If you can't create an un-special character, you can't create a special character.

Already answered. In Apocalypse World you can't create an un-special character. But all the characters are special and strongly written to be so and all feel so in play. Flat disproof by counter-example.

To me "When everyone is special then no one is" means that someone is taking their philosophy from a cartoon supervillain.

And why PF2 might want to follow a lead from 4e? 5e is successful from what I can tell thanks to Matt Mercer and Critical Role (which is where most of the new players are coming from in my experience).
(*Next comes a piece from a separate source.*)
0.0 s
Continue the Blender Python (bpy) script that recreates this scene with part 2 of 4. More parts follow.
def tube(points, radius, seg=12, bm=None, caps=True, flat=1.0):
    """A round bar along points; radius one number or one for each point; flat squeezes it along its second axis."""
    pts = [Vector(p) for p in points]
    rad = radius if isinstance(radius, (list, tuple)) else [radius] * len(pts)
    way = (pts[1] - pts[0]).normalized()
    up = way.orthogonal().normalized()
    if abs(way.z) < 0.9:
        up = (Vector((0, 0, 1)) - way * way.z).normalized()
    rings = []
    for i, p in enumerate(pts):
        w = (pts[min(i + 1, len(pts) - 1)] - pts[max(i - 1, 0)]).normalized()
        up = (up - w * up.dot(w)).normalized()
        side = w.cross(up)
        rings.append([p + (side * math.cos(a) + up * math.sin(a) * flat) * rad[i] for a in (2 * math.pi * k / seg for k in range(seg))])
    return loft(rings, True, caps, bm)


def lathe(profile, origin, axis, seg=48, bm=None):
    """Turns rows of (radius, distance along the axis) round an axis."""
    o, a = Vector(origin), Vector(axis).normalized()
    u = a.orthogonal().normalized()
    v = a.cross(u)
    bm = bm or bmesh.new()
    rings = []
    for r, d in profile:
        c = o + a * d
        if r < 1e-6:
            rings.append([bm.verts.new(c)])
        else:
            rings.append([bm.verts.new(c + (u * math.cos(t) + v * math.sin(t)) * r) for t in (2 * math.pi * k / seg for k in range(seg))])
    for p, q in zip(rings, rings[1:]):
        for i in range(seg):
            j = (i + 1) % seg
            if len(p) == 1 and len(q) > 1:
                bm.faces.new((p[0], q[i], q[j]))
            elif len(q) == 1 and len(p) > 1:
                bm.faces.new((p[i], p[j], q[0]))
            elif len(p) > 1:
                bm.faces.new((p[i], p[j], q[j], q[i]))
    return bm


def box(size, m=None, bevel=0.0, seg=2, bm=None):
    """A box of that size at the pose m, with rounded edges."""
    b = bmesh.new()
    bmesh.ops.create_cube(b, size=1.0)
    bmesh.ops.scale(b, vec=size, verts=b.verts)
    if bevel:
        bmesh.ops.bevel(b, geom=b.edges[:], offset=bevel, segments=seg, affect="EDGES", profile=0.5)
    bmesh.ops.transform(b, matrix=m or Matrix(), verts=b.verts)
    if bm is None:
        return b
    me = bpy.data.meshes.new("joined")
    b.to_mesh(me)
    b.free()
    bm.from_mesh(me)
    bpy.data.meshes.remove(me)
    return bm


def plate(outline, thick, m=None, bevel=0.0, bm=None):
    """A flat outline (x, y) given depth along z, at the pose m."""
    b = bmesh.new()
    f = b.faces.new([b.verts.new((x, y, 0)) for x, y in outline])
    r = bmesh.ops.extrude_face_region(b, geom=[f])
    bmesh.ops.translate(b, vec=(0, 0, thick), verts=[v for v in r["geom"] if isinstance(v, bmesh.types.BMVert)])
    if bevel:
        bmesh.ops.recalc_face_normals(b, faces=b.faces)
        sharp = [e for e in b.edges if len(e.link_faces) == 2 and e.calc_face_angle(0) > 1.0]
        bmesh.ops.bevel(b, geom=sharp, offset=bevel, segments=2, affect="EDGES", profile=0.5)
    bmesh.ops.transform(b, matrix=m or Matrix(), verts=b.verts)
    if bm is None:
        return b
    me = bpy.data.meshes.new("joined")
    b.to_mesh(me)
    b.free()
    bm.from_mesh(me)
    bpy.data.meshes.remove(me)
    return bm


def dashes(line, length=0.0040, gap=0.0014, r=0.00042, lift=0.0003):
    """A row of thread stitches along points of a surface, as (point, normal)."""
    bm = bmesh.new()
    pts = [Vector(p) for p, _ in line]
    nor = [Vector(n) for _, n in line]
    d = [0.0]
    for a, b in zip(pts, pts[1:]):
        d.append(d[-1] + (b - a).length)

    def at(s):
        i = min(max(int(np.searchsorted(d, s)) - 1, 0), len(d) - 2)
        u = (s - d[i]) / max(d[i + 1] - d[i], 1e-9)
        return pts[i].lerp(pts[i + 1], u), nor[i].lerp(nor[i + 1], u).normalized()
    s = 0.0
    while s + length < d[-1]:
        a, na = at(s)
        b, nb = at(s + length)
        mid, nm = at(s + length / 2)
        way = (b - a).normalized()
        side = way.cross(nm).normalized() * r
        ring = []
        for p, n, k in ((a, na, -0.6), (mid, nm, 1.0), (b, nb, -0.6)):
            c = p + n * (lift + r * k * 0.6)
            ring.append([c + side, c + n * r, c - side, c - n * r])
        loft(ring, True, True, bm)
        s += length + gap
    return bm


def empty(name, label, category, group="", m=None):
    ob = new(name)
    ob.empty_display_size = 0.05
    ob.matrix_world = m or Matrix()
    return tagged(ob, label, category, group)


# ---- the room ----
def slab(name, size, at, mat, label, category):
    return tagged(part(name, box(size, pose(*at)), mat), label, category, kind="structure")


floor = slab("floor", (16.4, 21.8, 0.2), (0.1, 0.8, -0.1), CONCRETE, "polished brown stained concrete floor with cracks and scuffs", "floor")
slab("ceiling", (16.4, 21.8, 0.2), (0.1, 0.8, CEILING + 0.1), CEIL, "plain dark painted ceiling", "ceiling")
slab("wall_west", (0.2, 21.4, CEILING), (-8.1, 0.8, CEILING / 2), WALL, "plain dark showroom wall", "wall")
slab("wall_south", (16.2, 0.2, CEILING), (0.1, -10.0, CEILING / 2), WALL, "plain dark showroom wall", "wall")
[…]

Even about a year after the launch of 5e 4e was still raking in millions of dollars a year thanks to the still remaining 4e Insider subscriptions - and we don't know more than that because WotC shut their boards down afterwards. That's still a pretty lucrative market and one worth going after especially when you have a game where another edition you know is going to be controversial. Serving existing 5e players would be a bad choice - 5e players already have a game in print that suits them. This is not a market up for grabs, unlike 4e.
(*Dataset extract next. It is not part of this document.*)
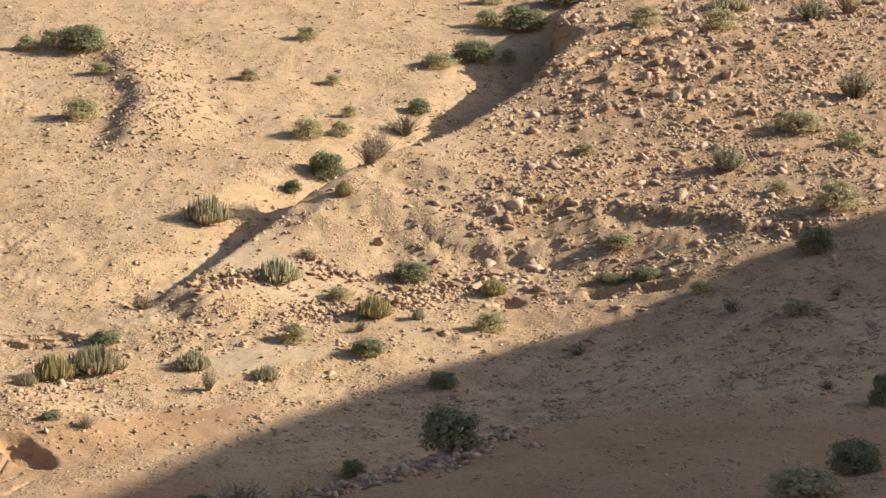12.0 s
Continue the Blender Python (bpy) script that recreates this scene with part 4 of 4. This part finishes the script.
grow('dry_shrub', 5.63, 95.30, 1.23, 1.05)
grow('dry_shrub', 8.50, 93.38, 0.95, 0.78)
grow('dry_shrub', 7.48, 93.83, 1.06, 0.56)
grow('dark_shrub', 17.15, 92.07, 3.03, 2.05)
grow('spurge', 20.18, 98.54, 2.68, 1.21)
grow('dry_shrub', -11.90, 93.23, 0.42, 0.40)
grow('dry_shrub', -14.85, 92.37, 0.79, 1.02)
grow('dry_shrub', -2.71, 94.02, 0.58, 0.66)
grow('olive_shrub', -6.36, 120.64, 2.19, 1.27)
grow('olive_shrub', -11.70, 127.80, 2.46, 0.92)
grow('dry_shrub', 1.58, 127.29, 1.47, 0.62)
grow('dry_shrub', 5.15, 126.54, 0.48, 0.75)
grow('dry_shrub', 12.63, 118.00, 0.92, 0.94)
grow('dry_shrub', 15.36, 117.82, 0.99, 0.74)
grow('dark_shrub', 17.53, 116.53, 1.37, 0.97)
grow('dark_shrub', 20.83, 115.62, 1.49, 1.16)
grow('spurge', 18.29, 123.33, 1.92, 0.92)
grow('dark_shrub', 21.93, 124.34, 1.39, 0.62)
grow('dry_shrub', 22.76, 126.91, 1.49, 1.20)
grow('spurge', 24.46, 136.14, 2.57, 1.32)
grow('spurge', 25.68, 132.04, 3.09, 1.39)
grow('olive_shrub', 26.89, 136.81, 1.98, 0.90)
grow('spurge', 12.07, 132.76, 1.61, 0.72)
grow('dark_shrub', -15.71, 133.91, 3.68, 1.13)
grow('dark_shrub', -14.48, 136.88, 2.11, 1.02)
grow('spurge', 19.62, 89.29, 2.10, 1.02)
grow('dry_shrub', 20.28, 92.80, 1.12, 0.56)
grow('dry_shrub', 22.71, 102.16, 1.74, 0.93)
grow('spurge', 27.94, 98.15, 1.02, 0.67)
grow('gold_spurge', 29.70, 99.23, 1.73, 1.28)
grow('spurge', 31.94, 99.60, 2.49, 1.34)
grow('dark_shrub', 33.91, 104.00, 1.58, 0.75)
grow('dry_shrub', 26.51, 106.77, 1.40, 1.14)
grow('dry_shrub', 28.21, 89.25, 1.10, 0.60)
grow('dark_shrub', 26.93, 90.43, 1.00, 0.34)
grow('dry_shrub', 24.44, 93.36, 0.97, 0.36)
grow('dry_shrub', 20.04, 92.37, 0.95, 0.46)
grow('spurge', 31.63, 134.77, 1.97, 0.89)
grow('spurge', 36.84, 98.57, 1.58, 0.95)
grow('spurge', 39.91, 96.21, 1.33, 0.66)
grow('dark_shrub', 46.36, 97.70, 1.86, 0.90)
grow('olive_shrub', 43.50, 100.90, 1.71, 1.06)
grow('spurge', 46.21, 109.80, 2.36, 1.31)
grow('dark_shrub', 54.83, 109.83, 2.43, 1.21)
grow('gold_spurge', 49.62, 103.82, 1.78, 1.17)
grow('dry_shrub', 47.77, 101.62, 1.00, 0.56)
grow('spurge', 51.66, 102.30, 0.63, 0.73)
grow('olive_shrub', 54.85, 99.69, 1.95, 1.14)
grow('dry_shrub', 37.53, 108.56, 1.71, 0.78)
grow('spurge', 47.20, 123.90, 2.61, 1.69)
grow('dry_shrub', 36.40, 95.19, 0.91, 1.09)
grow('olive_shrub', 46.72, 148.50, 2.96, 1.75)
grow('olive_shrub', 36.80, 154.26, 1.73, 0.80)
grow('dark_shrub', 47.91, 91.83, 1.56, 0.82)
grow('dark_shrub', 37.09, 70.33, 2.44, 1.95)
grow('dry_shrub', 26.09, 65.28, 2.58, 1.38)
grow('dark_shrub', 25.47, 67.49, 0.94, 0.58)
grow('dark_shrub', 37.20, 79.59, 1.04, 0.82)
grow('dry_shrub', 24.66, 78.03, 1.02, 0.47)
grow('olive_shrub', 15.40, 60.70, 0.65, 0.53)
grow('dark_shrub', 59.96, 133.48, 2.63, 2.05)
grow('gold_spurge', 54.85, 119.53, 0.94, 0.97)
grow('dark_shrub', 56.14, 130.77, 1.17, 0.96)
grow('dry_shrub', 58.54, 123.60, 2.46, 1.54)
grow('olive_shrub', 61.37, 140.29, 2.50, 1.49)
grow('olive_shrub', 64.21, 140.61, 1.94, 1.02)
grow('dry_shrub', 70.17, 142.06, 3.02, 1.61)
grow('dry_shrub', 49.57, 113.20, 1.36, 0.60)
grow('gold_spurge', 58.11, 105.30, 1.32, 0.92)
grow('dry_shrub', 19.77, 148.11, 1.22, 0.52)
grow('dry_shrub', 27.70, 150.56, 1.67, 0.77)
grow('dark_shrub', 53.24, 168.65, 3.93, 2.38)
grow('olive_shrub', 51.36, 170.93, 2.23, 1.39)
grow('olive_shrub', 52.24, 160.79, 1.65, 1.05)
grow('olive_shrub', 63.42, 156.89, 1.93, 1.04)
grow('olive_shrub', 73.22, 167.71, 2.08, 1.24)
grow('olive_shrub', 69.96, 155.16, 1.39, 0.88)
grow('olive_shrub', 67.05, 145.44, 1.31, 0.91)
grow('olive_shrub', 81.17, 158.17, 3.18, 1.35)
grow('dark_shrub', 85.50, 159.88, 3.63, 1.96)
grow('olive_shrub', 91.71, 169.02, 2.50, 1.82)
grow('olive_shrub', 88.41, 159.02, 1.48, 1.35)
grow('dark_shrub', 73.50, 146.28, 1.87, 1.28)
grow('dry_shrub', 59.43, 124.32, 2.71, 1.77)
grow('olive_shrub', 73.56, 121.06, 1.62, 0.78)
grow('wand_shrub', 80.18, 113.76, 2.35, 1.72)
grow('olive_shrub', 89.38, 118.18, 3.30, 1.50)
grow('olive_shrub', 80.81, 102.57, 3.06, 1.78)
grow('dark_shrub', 75.07, 97.16, 2.22, 1.71)
grow('olive_shrub', 67.74, 107.08, 2.08, 0.93)
grow('olive_shrub', 80.03, 107.53, 1.54, 0.81)
grow('wand_shrub', 98.44, 123.69, 2.75, 2.23)
grow('olive_shrub', 90.21, 113.47, 2.45, 1.09)
grow('olive_shrub', 96.98, 150.49, 2.81, 1.78)
grow('olive_shrub', 100.66, 144.64, 2.95, 1.94)
grow('dark_shrub', 66.49, 102.16, 1.88, 0.70)
grow('dark_shrub', 64.95, 103.31, 2.02, 0.48)
grow('olive_shrub', 66.76, 96.64, 1.36, 0.70)
grow('dry_shrub', 70.34, 88.94, 0.81, 0.45)
grow('dry_shrub', 65.36, 91.55, 1.30, 0.79)
grow('olive_shrub', 66.71, 87.33, 2.12, 0.84)
grow('dark_shrub', 45.23, 55.62, 1.85, 1.32)
grow('olive_shrub', 41.45, 53.40, 2.84, 1.09)
grow('dark_shrub', 56.35, 67.79, 1.08, 1.57)
grow('dry_shrub', 56.49, 92.97, 1.27, 0.64)
grow('dry_shrub', 56.31, 71.41, 0.81, 0.40)
grow('olive_shrub', 96.19, 176.52, 2.72, 1.36)
grow('dark_shrub', 94.12, 166.61, 4.14, 2.29)
grow('dark_shrub', 102.05, 172.60, 4.34, 2.08)
grow('spurge', 107.07, 152.72, 3.53, 1.25)
grow('dry_shrub', 115.28, 146.49, 3.02, 1.76)
grow('wand_shrub', 110.73, 145.29, 2.96, 1.92)
grow('olive_shrub', 48.94, 170.12, 1.92, 1.20)
grow('olive_shrub', 48.92, 107.06, 1.49, 0.76)

for made, label, category in PLANTS.values():
    for spare in [o for o in made if "label" not in o]:
        for o in (*spare.children_recursive, spare):
            bpy.data.objects.remove(o)


# ---- stones ----
def scatter_stones():
    rng = np.random.default_rng(5)
    n = 400000
    y = 27.0 / rng.uniform(27.0 / 205.0, 27.0 / 44.0, n)
    x = rng.uniform(-0.80, 0.86, n) * (y + 3)
    keep = rng.random(n) < stoniness(x, y)
    x, y = x[keep], y[keep]
    size = 0.05 + (0.04 + 0.035 * (np.hypot(x, y) > 92)) * rng.pareto(2.6, len(x)) + 0.0011 * np.hypot(x, y) * rng.random(len(x))
    size = np.minimum(size, 0.5) * (0.55 + 0.45 * smooth(58, 72, np.hypot(x, y)))
    stone_field("scattered_stones", x, y, size, ROCK, "small broken ochre and brown stones strewn over the slopes", 6)


def ledge_stones():
    xs, ys, ss = [], [], []
    for line, count, spread, small, large, seed in (
            (SPUR[2:17], 1500, 0.6, 0.07, 0.22, 1), (GULLY_FAR[1:7], 380, 0.6, 0.14, 0.45, 2), (GULLY_FAR[6:], 200, 0.5, 0.12, 0.4, 21), (RUBBLE_RIDGE, 1500, 3.0, 0.12, 0.45, 22), (GULLY_LEFT, 160, 0.9, 0.15, 0.5, 3), (GULLY_BACK, 420, 1.6, 0.15, 0.5, 19), (GULLY_MID, 110, 0.5, 0.1, 0.3, 20),
            (RISE, 520, 1.3, 0.08, 0.3, 4), (WASH_LEFT, 1500, 1.5, 0.1, 0.42, 5), (SCARP, 380, 1.4, 0.08, 0.3, 6),
            (STONE_ROW, 150, 0.35, 0.3, 0.6, 7), (CHANNEL, 160, 0.7, 0.08, 0.25, 8), (HILL_STONES, 1500, 6.0, 0.12, 0.4, 9),
            (WASH_RIGHT, 500, 2.2, 0.15, 0.4, 10), (FLOOR_STONES, 700, 2.0, 0.12, 0.4, 11), (BANK_TOP, 600, 1.8, 0.12, 0.42, 12),
            (RIM, 900, 0.7, 0.15, 0.6, 13), (FLAGS_ONE, 200, 0.5, 0.2, 0.6, 15), (FLAGS_TWO, 90, 0.6, 0.2, 0.55, 16),
            (FLAGS_THREE, 330, 0.8, 0.2, 0.6, 17), (FLAGS_FOUR, 110, 0.7, 0.2, 0.5, 18), (SHORE_STONES, 260, 0.35, 0.06, 0.22, 14)):
        rng = np.random.default_rng(100 + seed)
        x, y = strewn(line, count, spread, 200 + seed)
        xs.append(x), ys.append(y), ss.append(small + (large - small) * rng.random(count) ** 2.2)
    x, y, s = np.concatenate(xs), np.concatenate(ys), np.concatenate(ss)
    keep = shore(x, y) > 0.15
    stone_field("ledge_stones", x[keep], y[keep], s[keep], ROCK, "angular stones along the gullies, banks and ledges", 7, 0.5)


FLAGS_ONE = [(40.6, 109.4), (41.8, 109.0), (43.6, 109.5), (45.2, 110.2)]
FLAGS_TWO = [(49.2, 112.8), (50.5, 111.6), (51.8, 110)]
FLAGS_THREE = [(51, 104.8), (54.5, 106.8), (57.7, 107.4), (59.8, 107.1)]
FLAGS_FOUR = [(45, 105.1), (47.2, 105.3), (48.3, 104.1)]
OUTCROP = [(84.3, 127.4), (88.5, 130.8), (89.7, 139.5), (94.4, 138.5), (99, 137.5)]
HILL_STONES = [(62, 114), (74, 120), (86, 126), (96, 133), (106, 140)]
FLOOR_STONES = [(36, 101), (44, 105), (52, 108), (60, 108)]
BANK_TOP = [(6, 91), (12, 90.5), (17, 92.5), (25, 95), (32, 97)]
RIM = SPUR[16:23]
SHORE_STONES = [(-19, 84), (-17, 90.5), (-14, 93), (-9, 92), (-5, 93), (0, 94.5), (5, 90)]
def hill_blocks():
    """Angular blocks broken from the ledges of the stony hill, and the stones banked up along the shaded rim."""
    rng = np.random.default_rng(41)
    n = 26000
    v = rng.uniform(100, 172, n)
    x, y = rng.uniform(0.46, 0.82, n) * v, v
    d, side, _ = along(x, y, WASH_RIGHT)
    here = np.where(side < 0, 1.0, 0.0) * smooth(1.0, 4.0, d) * smooth(26, 30, np.degrees(np.arctan2(x, y))) * smooth(108, 128, np.hypot(x, y) + 0.2 * (x - 80))
    here = here * (0.2 + 0.8 * smooth(-0.25, 0.25, clouds(x, y, 7, 3, 171)))
    keep = rng.random(n) < here * 0.75
    x, y = x[keep], y[keep]
    size = np.minimum(0.14 + 0.13 * rng.pareto(2.4, len(x)), 0.85)
    stone_field("hill_blocks", x, y, size, HILL_ROCK, "angular brown blocks covering the stony hill", 42, 0.45, 0.1, 1.9)
    x, y = strewn(WALL_LINE, 520, 0.45, 43)
    stone_field("banked_stones", x, y, 0.12 + 0.4 * rng.random(len(x)) ** 2, HILL_ROCK, "pale and brown stones banked up along the shaded rim", 44, 0.45, 0.2, 1.6)


WALL_LINE = [(29.5, 67.5), (31.1, 67.7), (33.1, 68.0), (35.3, 68.6), (37.4, 69.3), (39.4, 70.8), (41.2, 72.8)]


def sand_clods():
    """Crumbled lumps of yellow earth above the dam and over the blown sand."""
    rng = np.random.default_rng(31)
    n = 60000
    y = 27.0 / rng.uniform(27.0 / 128.0, 27.0 / 66.0, n)
    x = rng.uniform(-0.66, -0.10, n) * y
    r, az = np.hypot(x, y), np.degrees(np.arctan2(x, y))
    here = smooth(0.02, 0.28, clouds(0.7 * (x + y), 0.9 * (y - x), 3.2, 3, 151)) * smooth(-8, -12, az) * (1 - smooth(100, 126, r))
    here = here * (0.25 + 0.75 * smooth(84, 92, r) * smooth(-24, -20, az)) * smooth(3, 7, shore(x, y)) * smooth(0, 3, r - apron_rim(az))
    keep = rng.random(n) < here
    x, y = x[keep], y[keep]
    size = np.minimum(0.08 + 0.06 * rng.pareto(2.2, len(x)), 0.4)
    stone_field("sand_clods", x, y, size, CLOD, "crumbled lumps of yellow earth on blown sand", 32, 0.35, 0.0)


scatter_stones()
ledge_stones()
hill_blocks()
sand_clods()


def boulders():
    """Single larger stones on the spur, the hill and along the ledges."""
    meshes = [rock_mesh(300 + k, ROCK, 0.55 + 0.08 * (k % 4)) for k in range(8)]
    rng = random.Random(12)
    count = 0
    for line, number, spread, small, large in ((SPUR[7:17], 22, 0.4, 0.14, 0.28), (HILL_STONES, 60, 6.0, 0.4, 0.9), (GULLY_FAR, 20, 0.5, 0.35, 0.7),
                                               (RISE, 25, 1.4, 0.3, 0.55), (FLAGS_ONE, 14, 0.5, 0.5, 0.9), (FLAGS_THREE, 18, 0.7, 0.5, 1.0),
                                               (OUTCROP, 70, 2.2, 0.6, 1.4), (RIM, 45, 0.7, 0.4, 0.9)):
        xs, ys = strewn(line, number, spread, 400 + number)
        for x, y in zip(xs, ys):
            s = small + (large - small) * rng.random() ** 2
            ob = new("rock", meshes[count % 8])
            ob.matrix_basis = Matrix.LocRotScale((x, y, top(x, y) + 0.08 * s), Euler((rng.gauss(0, 0.3), rng.gauss(0, 0.3), rng.uniform(0, 6.28))), (s, s, s))
            tagged(ob, "angular brown sandstone rock on the dry slope", "rock", "rocks on the slopes")
            count += 1


boulders()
And mark me down as another one that finds 5e characters, after five years, more samey than 4e characters were when I started playing (which was admittedly just after the launch of the PHB II; the original PHB was undercooked and both Martial Power and the PHB2 were much better). How characters move matters a lot. And options that encourage spamming (the way the Battlemaster does) are a lot more samey than options that don't (like encounter powers). And being able to swap wizards spellbooks and have them almost swap over is just depressing and means that a wizard's "character" is largely their equipment picks.

But as for 3e characters starting out as ordinary people, I'll believe that when I find the ordinary person who can cast Burning Hands. As someone whose two first RPGs were GURPS and WFRP I've never found first level characters in any edition of D&D to be other than already extraordinary (with explicit 0th level characters and commoner classes only underlining this).
 

Fanaelialae

Legend
Sure, but I note you carefully avoid touching the elephant in the room:

When the official playtest began in fall '18 it was abundantly clear WotC had a huge huge HUGE success on their hands.

Why do we see essentially zero traces of that edition in PF2?

What you're not explaining is how come PF2 feels like it's been developed in total isolation, like a time capsule?

If Pathfinder 2 had been released in 2009(?) at the latest, when it was still possible to claim 4E was the next big thing in ttrpg gaming, I would have had no questions, completely understanding where Paizo came from and what they aimed for.

But ten years later?
I wasn't avoiding anything. I already explained that in my first post.

They wanted to create their own game.

If you want to create your own thing, the last thing you want to do is copy what the industry leader is doing, irrespective of their success. Which begs a rhetorical question I have already raised: is it better to design the game that you want to create, or the game that will be successful (assuming you can have only one or the other)?

I think that Paizo chose to make the game that they wanted to make and then hoped that it would be successful. And, again repeating myself, we have no idea what Paizo's idea of success looks like, so we have no idea at this time whether or not Paizo achieved success with PF2. It might be an astounding success for them. It could be a miserable failure. It might be just barely good enough. We can speculate based on the limited data we do have, but we lack sufficient facts to "know".

For better or worse, I don't think Paizo relied much on what other designers had done. I think the reason you say it feels like it was developed in isolation is because it was.

There are two theories on reading as it pertains to being a writer. The first is to read everything you can so as to assimilate many ideas and writing styles; to see what and how the competition is doing things, as it were. The other is to avoid reading anything else in your genre, because outside ideas might pollute your own creativity and style, and your books might end up less original as a result. Both are legitimate approaches as I understand it, but it depends on the individual as to which approach works better for them. I think Paizo was going with more or less the latter approach.

Obviously, given that this was a collaborative effort, at least some of their designers were familiar with at least some outside games, but PF2 doesn't look to me like a game that was designed by borrowing pieces from other games. I think that its similarities to 4e can be attributed to convergent design that was a result of both teams trying to address issues they had with 3.x/PF. If you lay out the 4e books next to PF2 and compare the actual implementations, they are quite different. Which suggests to me that PF2 was a "second evolution" of the 3.x ruleset, rather than intentionally made to feel similar to 4e.
 

pemerton

Legend
I guess this raises the question of what folks mean by “feel.” To me, if it doesn’t play different, it doesn’t feel different. Sure, the Cavalier (for example) has the aesthetics of a defender - you read it, you see a handful of abilities that seem like they’d be something a character who defends their allies would do. But in actual play, you have mostly the same decision points and take mostly the same actions as any other fighter.

In contrast, an attack that does 2[W] damage and shoves the target 5 feet might not look that different from an attack that does 2[W] damage and lets the attacker shift 5 feet (just random examples off the top of my head), but in practice they feel different to me because they’re useful in very different situations and affect how the encounter proceeds in very different ways.
I find a lot of the common descriptions of 4e odd. I've played a fair bit of 4e - 100s of hours - and the PCs all played very differently: the "controller" (reach/polearm) fighter was different from the AoE sorcerer was different from the ranger/cleric was different from the single target paladin was different from the mostly-weak-but-occasional-AoE-debuff invoker. And that's just talking combat, before we get into their differences in respect of non-combat activities.

The example of the invoker in our game also showed me, to my satisfaction at least, that it is possible to build a character who trades of combat effectiveness for non-combat effectiveness (in that case via rituals and skills).

I can't comment on PF2, by way of comparison or otherwise, because I don't know enough about it.